>> Start

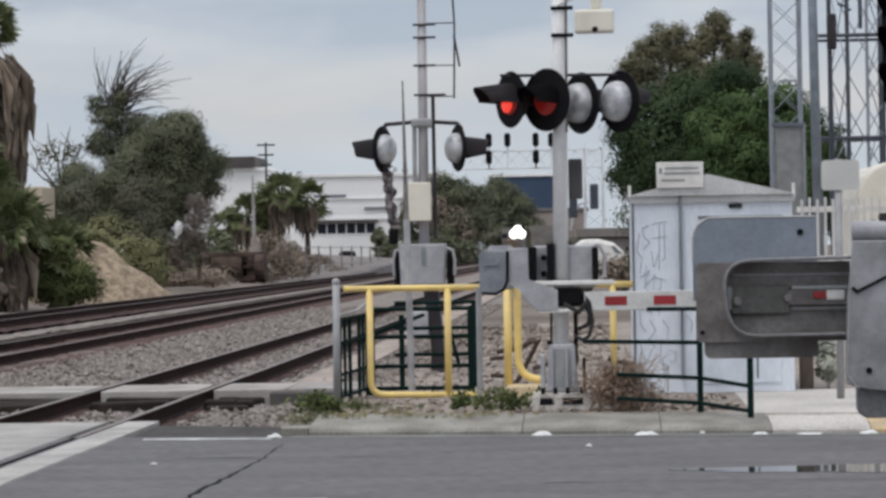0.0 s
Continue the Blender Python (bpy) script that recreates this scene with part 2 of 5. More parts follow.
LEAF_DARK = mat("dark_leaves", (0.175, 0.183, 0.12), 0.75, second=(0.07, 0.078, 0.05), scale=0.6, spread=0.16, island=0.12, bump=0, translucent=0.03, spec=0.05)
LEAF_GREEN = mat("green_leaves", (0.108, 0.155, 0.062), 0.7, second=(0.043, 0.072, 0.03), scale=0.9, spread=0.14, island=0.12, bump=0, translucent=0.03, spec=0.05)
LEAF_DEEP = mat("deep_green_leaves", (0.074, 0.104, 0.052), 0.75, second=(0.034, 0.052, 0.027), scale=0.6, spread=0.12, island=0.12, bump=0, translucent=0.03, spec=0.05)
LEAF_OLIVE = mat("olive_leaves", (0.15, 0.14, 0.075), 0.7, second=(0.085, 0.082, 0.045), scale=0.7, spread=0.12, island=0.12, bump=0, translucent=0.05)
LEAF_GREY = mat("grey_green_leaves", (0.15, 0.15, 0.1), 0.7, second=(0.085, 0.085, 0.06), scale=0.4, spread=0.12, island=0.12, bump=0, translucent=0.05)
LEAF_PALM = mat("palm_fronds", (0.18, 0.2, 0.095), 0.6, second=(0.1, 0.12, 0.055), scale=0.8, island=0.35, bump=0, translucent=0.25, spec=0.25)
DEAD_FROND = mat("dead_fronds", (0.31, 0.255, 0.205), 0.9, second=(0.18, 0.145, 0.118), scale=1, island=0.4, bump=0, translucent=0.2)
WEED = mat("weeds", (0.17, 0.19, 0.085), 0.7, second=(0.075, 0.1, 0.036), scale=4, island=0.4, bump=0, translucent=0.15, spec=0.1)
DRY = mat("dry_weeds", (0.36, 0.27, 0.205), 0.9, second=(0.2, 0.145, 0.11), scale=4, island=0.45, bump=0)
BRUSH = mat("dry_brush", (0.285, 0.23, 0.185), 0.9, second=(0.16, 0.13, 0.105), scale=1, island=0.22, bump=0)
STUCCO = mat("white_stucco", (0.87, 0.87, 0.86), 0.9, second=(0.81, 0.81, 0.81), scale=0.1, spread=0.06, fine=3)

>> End

• [TO BE DONE] Leaving out the pictures, repeat the data above exactly.

• [EXERCISE SOLUTION]
0.0 s
Continue the Blender Python (bpy) script that recreates this scene with part 2 of 5. More parts follow.
LEAF_DARK = mat("dark_leaves", (0.175, 0.183, 0.12), 0.75, second=(0.07, 0.078, 0.05), scale=0.6, spread=0.16, island=0.12, bump=0, translucent=0.03, spec=0.05)
LEAF_GREEN = mat("green_leaves", (0.108, 0.155, 0.062), 0.7, second=(0.043, 0.072, 0.03), scale=0.9, spread=0.14, island=0.12, bump=0, translucent=0.03, spec=0.05)
LEAF_DEEP = mat("deep_green_leaves", (0.074, 0.104, 0.052), 0.75, second=(0.034, 0.052, 0.027), scale=0.6, spread=0.12, island=0.12, bump=0, translucent=0.03, spec=0.05)
LEAF_OLIVE = mat("olive_leaves", (0.15, 0.14, 0.075), 0.7, second=(0.085, 0.082, 0.045), scale=0.7, spread=0.12, island=0.12, bump=0, translucent=0.05)
LEAF_GREY = mat("grey_green_leaves", (0.15, 0.15, 0.1), 0.7, second=(0.085, 0.085, 0.06), scale=0.4, spread=0.12, island=0.12, bump=0, translucent=0.05)
LEAF_PALM = mat("palm_fronds", (0.18, 0.2, 0.095), 0.6, second=(0.1, 0.12, 0.055), scale=0.8, island=0.35, bump=0, translucent=0.25, spec=0.25)
DEAD_FROND = mat("dead_fronds", (0.31, 0.255, 0.205), 0.9, second=(0.18, 0.145, 0.118), scale=1, island=0.4, bump=0, translucent=0.2)
WEED = mat("weeds", (0.17, 0.19, 0.085), 0.7, second=(0.075, 0.1, 0.036), scale=4, island=0.4, bump=0, translucent=0.15, spec=0.1)
DRY = mat("dry_weeds", (0.36, 0.27, 0.205), 0.9, second=(0.2, 0.145, 0.11), scale=4, island=0.45, bump=0)
BRUSH = mat("dry_brush", (0.285, 0.23, 0.185), 0.9, second=(0.16, 0.13, 0.105), scale=1, island=0.22, bump=0)
STUCCO = mat("white_stucco", (0.87, 0.87, 0.86), 0.9, second=(0.81, 0.81, 0.81), scale=0.1, spread=0.06, fine=3)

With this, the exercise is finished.